WRITTEN TASK: Begin with the first line of the material and write out each line exactly, ending with the line that contains "return c, size". Pictures are not part of the copy.

SUPPLIED INFORMATION:
━━━━
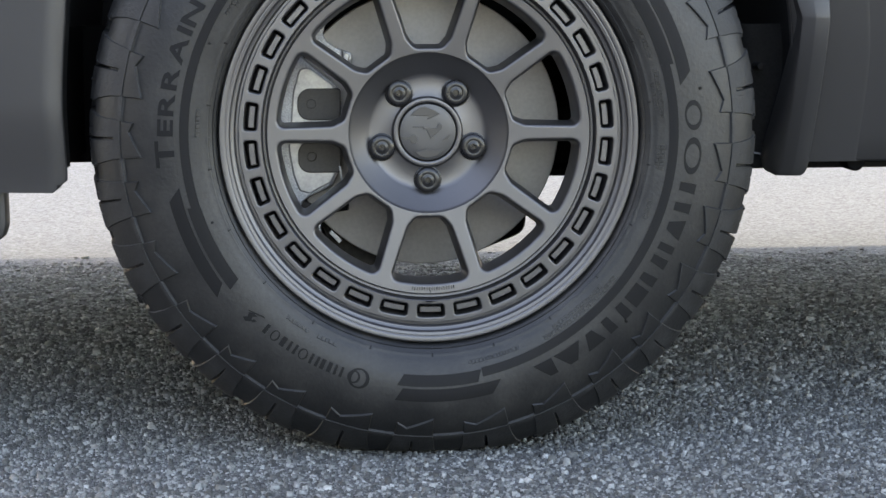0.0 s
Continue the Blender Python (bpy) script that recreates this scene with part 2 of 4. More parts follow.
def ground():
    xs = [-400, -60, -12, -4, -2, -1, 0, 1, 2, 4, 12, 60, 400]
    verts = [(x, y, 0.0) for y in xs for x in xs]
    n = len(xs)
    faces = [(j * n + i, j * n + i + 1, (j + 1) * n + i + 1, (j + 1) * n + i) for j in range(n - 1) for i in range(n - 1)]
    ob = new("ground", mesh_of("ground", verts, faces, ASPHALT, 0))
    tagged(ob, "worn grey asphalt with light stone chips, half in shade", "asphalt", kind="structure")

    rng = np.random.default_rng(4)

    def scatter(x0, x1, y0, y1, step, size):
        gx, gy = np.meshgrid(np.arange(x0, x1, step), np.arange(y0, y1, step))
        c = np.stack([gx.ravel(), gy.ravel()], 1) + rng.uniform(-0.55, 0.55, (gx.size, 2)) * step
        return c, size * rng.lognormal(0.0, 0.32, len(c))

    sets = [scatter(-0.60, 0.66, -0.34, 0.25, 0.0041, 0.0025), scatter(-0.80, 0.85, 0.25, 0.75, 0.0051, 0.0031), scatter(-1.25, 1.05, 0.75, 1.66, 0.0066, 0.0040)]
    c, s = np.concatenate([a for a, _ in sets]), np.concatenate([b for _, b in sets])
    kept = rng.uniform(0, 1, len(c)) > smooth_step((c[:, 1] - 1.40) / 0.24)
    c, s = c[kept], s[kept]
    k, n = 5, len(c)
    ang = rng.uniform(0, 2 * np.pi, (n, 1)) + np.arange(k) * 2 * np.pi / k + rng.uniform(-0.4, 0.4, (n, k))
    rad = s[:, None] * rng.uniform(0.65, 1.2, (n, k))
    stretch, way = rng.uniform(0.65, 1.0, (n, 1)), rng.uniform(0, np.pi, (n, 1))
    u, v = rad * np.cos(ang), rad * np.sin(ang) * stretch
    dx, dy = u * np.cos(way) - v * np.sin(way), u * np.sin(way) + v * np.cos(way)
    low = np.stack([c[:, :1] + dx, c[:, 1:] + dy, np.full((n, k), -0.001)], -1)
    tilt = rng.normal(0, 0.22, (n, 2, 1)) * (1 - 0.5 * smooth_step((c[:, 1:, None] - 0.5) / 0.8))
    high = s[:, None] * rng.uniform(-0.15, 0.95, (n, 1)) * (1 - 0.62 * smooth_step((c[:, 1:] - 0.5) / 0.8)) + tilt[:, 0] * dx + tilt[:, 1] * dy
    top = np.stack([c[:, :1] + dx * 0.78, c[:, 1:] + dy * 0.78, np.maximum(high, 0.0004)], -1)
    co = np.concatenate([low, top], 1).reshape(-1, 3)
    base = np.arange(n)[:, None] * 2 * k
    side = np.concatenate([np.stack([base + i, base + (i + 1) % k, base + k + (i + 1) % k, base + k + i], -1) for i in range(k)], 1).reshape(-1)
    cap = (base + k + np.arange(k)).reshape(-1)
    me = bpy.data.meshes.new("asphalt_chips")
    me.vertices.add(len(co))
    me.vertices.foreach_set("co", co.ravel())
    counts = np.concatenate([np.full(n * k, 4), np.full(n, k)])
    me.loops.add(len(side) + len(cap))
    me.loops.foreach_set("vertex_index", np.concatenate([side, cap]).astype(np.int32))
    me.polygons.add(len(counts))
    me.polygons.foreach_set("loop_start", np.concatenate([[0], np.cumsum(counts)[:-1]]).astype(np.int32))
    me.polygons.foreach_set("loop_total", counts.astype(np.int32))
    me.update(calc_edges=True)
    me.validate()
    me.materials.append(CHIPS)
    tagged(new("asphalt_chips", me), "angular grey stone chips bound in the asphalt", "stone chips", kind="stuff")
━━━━
ANSWER BELOW:
0.0 s
Continue the Blender Python (bpy) script that recreates this scene with part 2 of 4. More parts follow.
def ground():
    xs = [-400, -60, -12, -4, -2, -1, 0, 1, 2, 4, 12, 60, 400]
    verts = [(x, y, 0.0) for y in xs for x in xs]
    n = len(xs)
    faces = [(j * n + i, j * n + i + 1, (j + 1) * n + i + 1, (j + 1) * n + i) for j in range(n - 1) for i in range(n - 1)]
    ob = new("ground", mesh_of("ground", verts, faces, ASPHALT, 0))
    tagged(ob, "worn grey asphalt with light stone chips, half in shade", "asphalt", kind="structure")

    rng = np.random.default_rng(4)

    def scatter(x0, x1, y0, y1, step, size):
        gx, gy = np.meshgrid(np.arange(x0, x1, step), np.arange(y0, y1, step))
        c = np.stack([gx.ravel(), gy.ravel()], 1) + rng.uniform(-0.55, 0.55, (gx.size, 2)) * step
        return c, size * rng.lognormal(0.0, 0.32, len(c))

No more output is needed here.